Ubuntu, a common African philosophy about the interconnection of all things, is another significant influence in Maqashalala’s life.

“I’ve never had to explain it to anyone because where I was from, everybody knows that it’s who we are, right?” she said. “‘I am because you are.’ So what I do affects you, and what you do affects me and ultimately affects the environment.”

Despite how blessed she feels, Maqashalala said she still encounters hardships. Recently, her grandmother died, and she was unable to attend the funeral because of travel costs and the rapidly approaching fall semester.

However, in her time of mourning, she’s been surrounded by people eager to help.

“It hurts to be so far from my family, but I’ve had people taking care of me,” Maqashalala said. “I haven’t cooked or been responsible for my own food in the last week.

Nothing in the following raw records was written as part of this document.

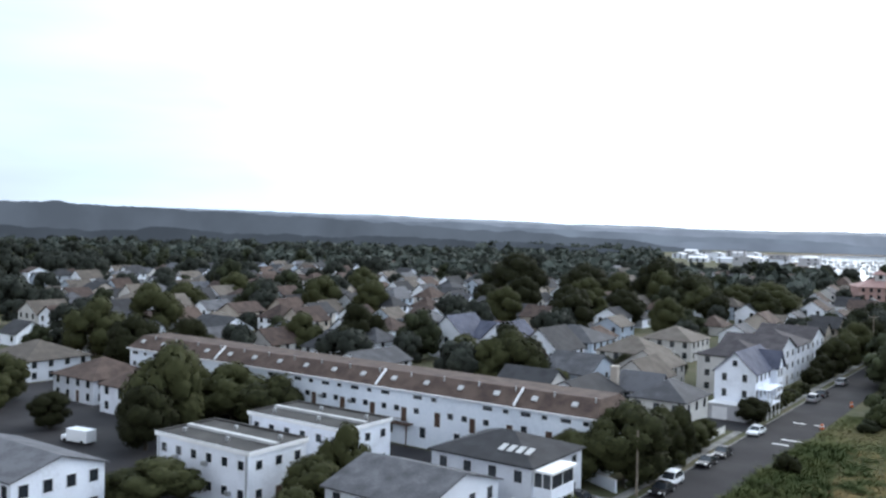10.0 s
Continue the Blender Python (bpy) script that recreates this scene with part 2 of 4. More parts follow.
def ground_material():
    """Sand near the waterline, mown and wild ground above it, sorted by height and place."""
    m = material("ground", [(0.06, 0.066, 0.036), (0.085, 0.085, 0.048), (0.125, 0.105, 0.066)], 0.95, scale=0.05, fine=18, bump=0.4, spec=0.1)
    nt = m.node_tree
    b = nt.nodes["Principled BSDF"]
    grass = b.inputs["Base Color"].links[0].from_socket
    g = nt.nodes.new("ShaderNodeNewGeometry")
    sep = nt.nodes.new("ShaderNodeSeparateXYZ")
    nt.links.new(g.outputs["Position"], sep.inputs[0])
    nz = nt.nodes.new("ShaderNodeTexNoise")
    nz.inputs["Scale"].default_value = 0.15
    nt.links.new(g.outputs["Position"], nz.inputs["Vector"])
    add = nt.nodes.new("ShaderNodeMath")
    add.operation = "MULTIPLY_ADD"
    add.inputs[1].default_value = 0.35
    nt.links.new(nz.outputs["Fac"], add.inputs[0])
    nt.links.new(sep.outputs["Z"], add.inputs[2])
    mr = nt.nodes.new("ShaderNodeMapRange")
    mr.inputs["From Min"].default_value, mr.inputs["From Max"].default_value = 0.02, 0.16
    mr.inputs["To Min"].default_value, mr.inputs["To Max"].default_value = 1.0, 0.0
    nt.links.new(add.outputs[0], mr.inputs["Value"])
    sand = nt.nodes.new("ShaderNodeValToRGB")
    sand.color_ramp.elements[0].position, sand.color_ramp.elements[0].color = 0.3, (0.155, 0.125, 0.105, 1)
    sand.color_ramp.elements[1].position, sand.color_ramp.elements[1].color = 0.7, (0.275, 0.23, 0.195, 1)
    nt.links.new(nz.outputs["Fac"], sand.inputs["Fac"])
    mix = nt.nodes.new("ShaderNodeMix")
    mix.data_type = "RGBA"
    nt.links.new(mr.outputs["Result"], mix.inputs["Factor"])
    nt.links.new(grass, mix.inputs["A"])
    nt.links.new(sand.outputs["Color"], mix.inputs["B"])
    nt.links.new(mix.outputs["Result"], b.inputs["Base Color"])
    return m


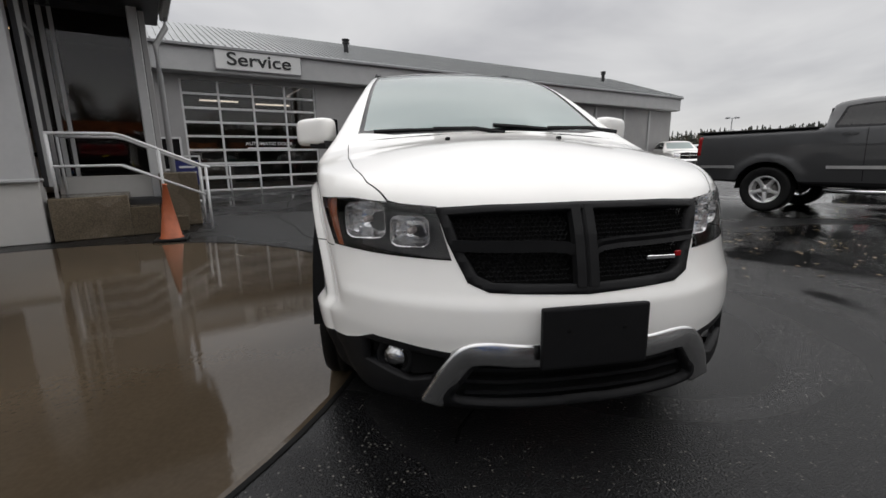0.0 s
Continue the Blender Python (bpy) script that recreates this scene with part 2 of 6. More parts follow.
LENS_POD = surface("deep_red_lamp_pod", (0.17, 0.0045, 0.004), 0.15, vary=0.5, scale=18, coat=0.1, spec=0.15)
FAINT_GAP = surface("faint_shut_line", (0.16, 0.16, 0.155), 0.8, spec=0.1)
LENS_AMBER = surface("amber_reflector", (0.20, 0.045, 0.010), 0.15, vary=0.2, scale=30, coat=1.0)
LENS_WHITE = surface("clear_reversing_lens", (0.38, 0.33, 0.31), 0.12, vary=0.25, scale=40, coat=1.0)
LAMP_BOWL = surface("lamp_reflector", (0.72, 0.72, 0.73), 0.10, 1.0, 0.5, 25, bump=0.5, bscale=60)
LAMP_HOUSING = surface("dark_lamp_housing", (0.022, 0.022, 0.023), 0.3, vary=0.3, scale=20)
SEAT = surface("dark_seat_fabric", (0.02, 0.02, 0.022), 0.8, vary=0.2, scale=30)
PLATE_YELLOW = surface("yellow_print", (0.72, 0.52, 0.01), 0.5, vary=0.05)
PLATE_WHITE = surface("white_print", (0.7, 0.7, 0.7), 0.5, vary=0.05)

# ---- building helpers ----
def mesh_of(bm, name, smooth=True):
    me = bpy.data.meshes.new(name)
    bm.normal_update()
    bm.to_mesh(me)
    bm.free()
    if smooth:
        me.polygons.foreach_set("use_smooth", [True] * len(me.polygons))
    return me


def part(name, bm, material, parent=None, label="", smooth=False, at=None):
    """Links a bmesh (or a mesh) as one object, under a thing or a part."""
    me = bm if isinstance(bm, bpy.types.Mesh) else mesh_of(bm, name, smooth)
    if not me.materials:
        me.materials.append(material)
    ob = new(name, me)
    if parent:
        ob.parent = parent
    if at is not None:
        ob.matrix_basis = at
    if label:
        ob["label"] = label
    return ob


def empty(name, m, label, category, group=""):
    ob = new(name)
    ob.empty_display_size = 0.2
    ob.matrix_world = m
    return tagged(ob, label, category, group)


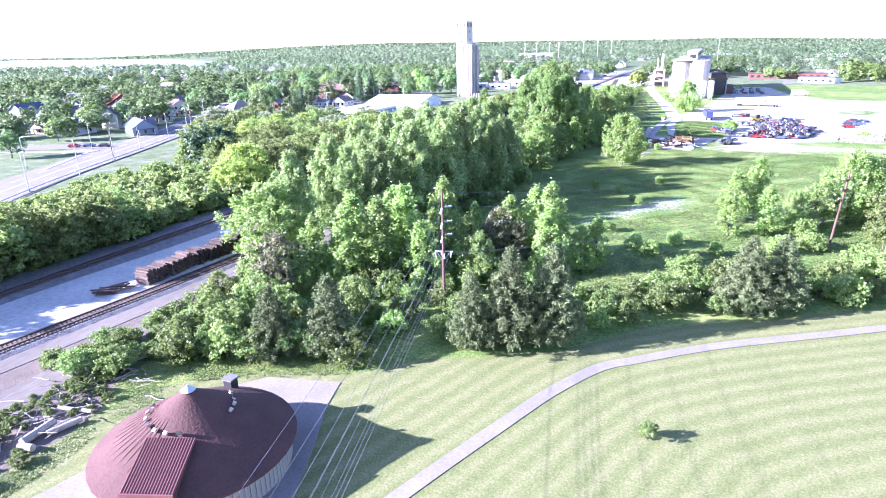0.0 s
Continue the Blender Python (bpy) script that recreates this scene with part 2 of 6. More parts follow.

I’m also writing exams, so my friends have been bringing me food. My boss has been bringing me food. My neighbor came and cleaned my apartment. I’m taken care of. Right now, I’ve got a lot of textbooks that I bring into the library and leave with, but I’m always finding somebody who’s going to help me move from the car to the library and from the library out back to my car. For some godly reason, there’s always somebody available.”

Maqashalala said focusing on these good moments and appreciating the people around her gets her through life’s struggles.

“And I think what I want to say is, there’ll always be a way, you know; we’ll always be taken care of somehow,” she said. “We just need to be willing to accept and let it happen — let the world take care of us as we take care of it.”